We have very little leeway with time. God gives to us a certain amount — 80, 60, 40 years. Some babies just get a few minutes or a few hours, but everybody gets their time. We can’t directly multiply it. We don’t have direct control over the total amount of time. If you compare time and money, somebody can make money for you to make it yield more money, but nobody can make more time for you. Nobody can say if you only have two days to prepare for an exam, I’ll stretch it and you’ll have four days. With time, you can make money, but with money, you cannot make time. Time is more basic. It’s greater. It’s divine.
We need time for everything, but we don’t need money. “For everyone who has, will more be given.
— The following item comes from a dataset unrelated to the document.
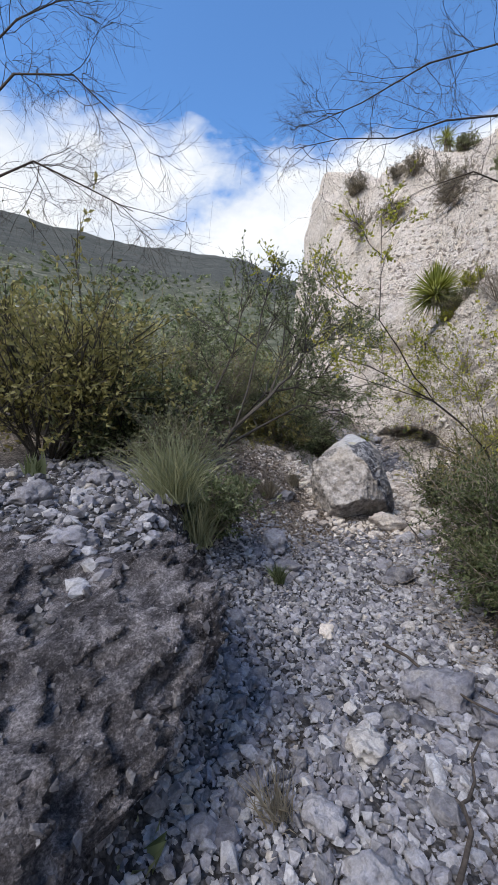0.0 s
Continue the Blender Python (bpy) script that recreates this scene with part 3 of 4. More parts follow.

And he who has not, even what he has will be taken away” (Matt. 25:29). When we use our time well, God multiplies our time.
In The Way, the first point of The Way, we’re told, “Don’t let your life be barren. Be useful. Blaze a trail.” It’s a real encouragement to use our time well, to have goals, to know what we’re at — to take oil in our lamps while we have the opportunity. There were foolish virgins that didn’t take any oil in their lamps. Their decision came too late. It was a real tragedy. We can ask Our Lord that we might have that sense of time in everything we do, have a sense of eternity and realize we’ve been created for eternity.
We can turn to Our Lady, refuge of sinners, and ask her for the grace to help us to act accordingly. Mary, may we be filled with the holy determination to convert our life into a time of true penance in reparation for all our unworthy thoughts and words and deeds. Help us to give you more glory and your Son more glory in everything we do.
I thank you, my God, for the good resolutions, affections, and inspirations that you have communicated to me during this meditation. I ask your help to put them into practice. My Immaculate Mother, St. Joseph, my father and Lord, my guardian angel, intercede for me. In the name of the Father, and of the Son, and of the Holy Spirit. Amen.